[start]

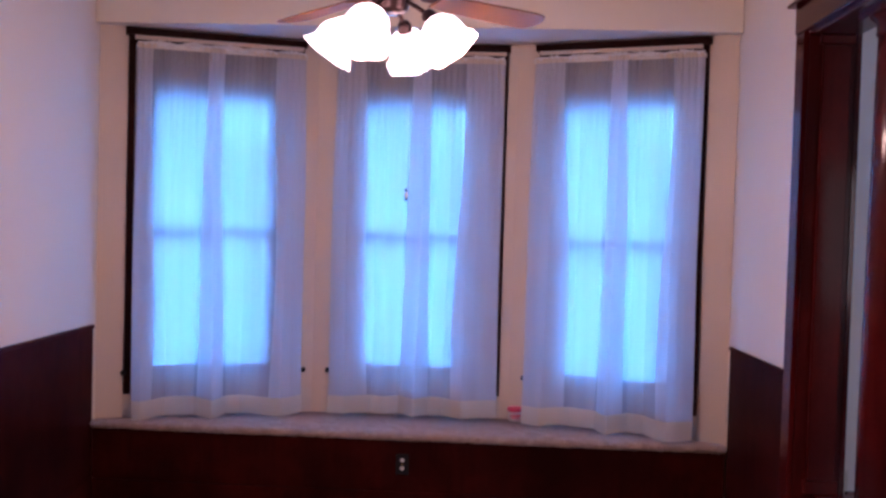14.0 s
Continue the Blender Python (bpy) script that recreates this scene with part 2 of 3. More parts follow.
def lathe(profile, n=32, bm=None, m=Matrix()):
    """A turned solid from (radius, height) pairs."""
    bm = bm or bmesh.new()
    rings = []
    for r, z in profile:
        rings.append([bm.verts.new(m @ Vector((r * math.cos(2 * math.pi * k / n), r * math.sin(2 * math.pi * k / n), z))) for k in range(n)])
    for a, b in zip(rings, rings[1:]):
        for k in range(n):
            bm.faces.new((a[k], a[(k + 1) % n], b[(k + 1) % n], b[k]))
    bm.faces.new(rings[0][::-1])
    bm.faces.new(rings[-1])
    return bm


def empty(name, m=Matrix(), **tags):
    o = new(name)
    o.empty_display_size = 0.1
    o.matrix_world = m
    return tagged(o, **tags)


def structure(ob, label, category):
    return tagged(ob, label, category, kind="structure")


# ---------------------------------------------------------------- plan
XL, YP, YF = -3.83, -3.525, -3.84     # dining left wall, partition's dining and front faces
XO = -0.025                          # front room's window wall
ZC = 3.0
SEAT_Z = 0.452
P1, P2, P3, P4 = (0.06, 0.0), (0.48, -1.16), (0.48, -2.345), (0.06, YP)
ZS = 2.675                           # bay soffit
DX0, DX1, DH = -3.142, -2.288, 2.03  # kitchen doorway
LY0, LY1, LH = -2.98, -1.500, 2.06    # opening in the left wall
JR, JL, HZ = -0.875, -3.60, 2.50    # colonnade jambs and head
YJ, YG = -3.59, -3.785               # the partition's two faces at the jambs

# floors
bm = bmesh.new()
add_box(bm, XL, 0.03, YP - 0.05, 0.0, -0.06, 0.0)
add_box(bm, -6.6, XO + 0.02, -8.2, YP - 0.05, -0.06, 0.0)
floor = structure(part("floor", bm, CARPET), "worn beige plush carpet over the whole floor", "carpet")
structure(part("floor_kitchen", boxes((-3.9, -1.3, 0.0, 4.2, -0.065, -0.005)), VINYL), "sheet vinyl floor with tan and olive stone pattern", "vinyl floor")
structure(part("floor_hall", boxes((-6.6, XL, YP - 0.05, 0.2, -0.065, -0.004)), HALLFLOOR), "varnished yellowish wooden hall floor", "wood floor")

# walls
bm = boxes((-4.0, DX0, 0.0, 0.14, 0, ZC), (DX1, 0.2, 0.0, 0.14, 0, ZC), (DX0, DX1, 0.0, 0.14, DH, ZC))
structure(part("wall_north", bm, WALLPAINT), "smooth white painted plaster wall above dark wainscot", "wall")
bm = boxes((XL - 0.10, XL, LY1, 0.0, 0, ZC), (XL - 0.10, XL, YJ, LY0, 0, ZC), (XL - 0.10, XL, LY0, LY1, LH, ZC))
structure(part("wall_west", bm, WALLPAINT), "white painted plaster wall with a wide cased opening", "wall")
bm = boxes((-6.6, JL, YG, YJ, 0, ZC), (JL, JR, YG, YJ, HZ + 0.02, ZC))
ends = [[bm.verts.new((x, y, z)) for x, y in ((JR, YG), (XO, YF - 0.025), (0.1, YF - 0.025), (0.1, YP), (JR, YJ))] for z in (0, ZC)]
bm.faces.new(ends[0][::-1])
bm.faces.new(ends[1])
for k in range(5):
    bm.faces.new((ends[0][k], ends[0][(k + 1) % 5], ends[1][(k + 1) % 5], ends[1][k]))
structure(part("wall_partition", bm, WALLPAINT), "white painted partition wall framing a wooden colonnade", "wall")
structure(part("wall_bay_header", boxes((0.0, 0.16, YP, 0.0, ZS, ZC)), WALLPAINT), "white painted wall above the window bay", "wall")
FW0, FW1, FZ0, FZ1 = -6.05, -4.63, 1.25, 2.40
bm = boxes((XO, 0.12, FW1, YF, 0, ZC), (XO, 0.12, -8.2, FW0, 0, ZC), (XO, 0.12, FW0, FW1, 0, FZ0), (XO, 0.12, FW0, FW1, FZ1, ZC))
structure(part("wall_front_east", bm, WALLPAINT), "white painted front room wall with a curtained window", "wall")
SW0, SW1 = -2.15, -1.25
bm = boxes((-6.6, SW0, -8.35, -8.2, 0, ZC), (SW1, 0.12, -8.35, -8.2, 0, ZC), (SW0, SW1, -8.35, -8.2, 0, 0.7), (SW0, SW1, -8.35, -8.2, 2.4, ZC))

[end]

WRITTEN TASK >> Give every line above again exactly, with no pictures.

SOLUTION BELOW >>
14.0 s
Continue the Blender Python (bpy) script that recreates this scene with part 2 of 3. More parts follow.
def lathe(profile, n=32, bm=None, m=Matrix()):
    """A turned solid from (radius, height) pairs."""
    bm = bm or bmesh.new()
    rings = []
    for r, z in profile:
        rings.append([bm.verts.new(m @ Vector((r * math.cos(2 * math.pi * k / n), r * math.sin(2 * math.pi * k / n), z))) for k in range(n)])
    for a, b in zip(rings, rings[1:]):
        for k in range(n):
            bm.faces.new((a[k], a[(k + 1) % n], b[(k + 1) % n], b[k]))
    bm.faces.new(rings[0][::-1])
    bm.faces.new(rings[-1])
    return bm


def empty(name, m=Matrix(), **tags):
    o = new(name)
    o.empty_display_size = 0.1
    o.matrix_world = m
    return tagged(o, **tags)


def structure(ob, label, category):
    return tagged(ob, label, category, kind="structure")


# ---------------------------------------------------------------- plan
XL, YP, YF = -3.83, -3.525, -3.84     # dining left wall, partition's dining and front faces
XO = -0.025                          # front room's window wall
ZC = 3.0
SEAT_Z = 0.452
P1, P2, P3, P4 = (0.06, 0.0), (0.48, -1.16), (0.48, -2.345), (0.06, YP)
ZS = 2.675                           # bay soffit
DX0, DX1, DH = -3.142, -2.288, 2.03  # kitchen doorway
LY0, LY1, LH = -2.98, -1.500, 2.06    # opening in the left wall
JR, JL, HZ = -0.875, -3.60, 2.50    # colonnade jambs and head
YJ, YG = -3.59, -3.785               # the partition's two faces at the jambs

# floors
bm = bmesh.new()
add_box(bm, XL, 0.03, YP - 0.05, 0.0, -0.06, 0.0)
add_box(bm, -6.6, XO + 0.02, -8.2, YP - 0.05, -0.06, 0.0)
floor = structure(part("floor", bm, CARPET), "worn beige plush carpet over the whole floor", "carpet")
structure(part("floor_kitchen", boxes((-3.9, -1.3, 0.0, 4.2, -0.065, -0.005)), VINYL), "sheet vinyl floor with tan and olive stone pattern", "vinyl floor")
structure(part("floor_hall", boxes((-6.6, XL, YP - 0.05, 0.2, -0.065, -0.004)), HALLFLOOR), "varnished yellowish wooden hall floor", "wood floor")

# walls
bm = boxes((-4.0, DX0, 0.0, 0.14, 0, ZC), (DX1, 0.2, 0.0, 0.14, 0, ZC), (DX0, DX1, 0.0, 0.14, DH, ZC))
structure(part("wall_north", bm, WALLPAINT), "smooth white painted plaster wall above dark wainscot", "wall")
bm = boxes((XL - 0.10, XL, LY1, 0.0, 0, ZC), (XL - 0.10, XL, YJ, LY0, 0, ZC), (XL - 0.10, XL, LY0, LY1, LH, ZC))
structure(part("wall_west", bm, WALLPAINT), "white painted plaster wall with a wide cased opening", "wall")
bm = boxes((-6.6, JL, YG, YJ, 0, ZC), (JL, JR, YG, YJ, HZ + 0.02, ZC))
ends = [[bm.verts.new((x, y, z)) for x, y in ((JR, YG), (XO, YF - 0.025), (0.1, YF - 0.025), (0.1, YP), (JR, YJ))] for z in (0, ZC)]
bm.faces.new(ends[0][::-1])
bm.faces.new(ends[1])
for k in range(5):
    bm.faces.new((ends[0][k], ends[0][(k + 1) % 5], ends[1][(k + 1) % 5], ends[1][k]))
structure(part("wall_partition", bm, WALLPAINT), "white painted partition wall framing a wooden colonnade", "wall")
structure(part("wall_bay_header", boxes((0.0, 0.16, YP, 0.0, ZS, ZC)), WALLPAINT), "white painted wall above the window bay", "wall")
FW0, FW1, FZ0, FZ1 = -6.05, -4.63, 1.25, 2.40
bm = boxes((XO, 0.12, FW1, YF, 0, ZC), (XO, 0.12, -8.2, FW0, 0, ZC), (XO, 0.12, FW0, FW1, 0, FZ0), (XO, 0.12, FW0, FW1, FZ1, ZC))
structure(part("wall_front_east", bm, WALLPAINT), "white painted front room wall with a curtained window", "wall")
SW0, SW1 = -2.15, -1.25
bm = boxes((-6.6, SW0, -8.35, -8.2, 0, ZC), (SW1, 0.12, -8.35, -8.2, 0, ZC), (SW0, SW1, -8.35, -8.2, 0, 0.7), (SW0, SW1, -8.35, -8.2, 2.4, ZC))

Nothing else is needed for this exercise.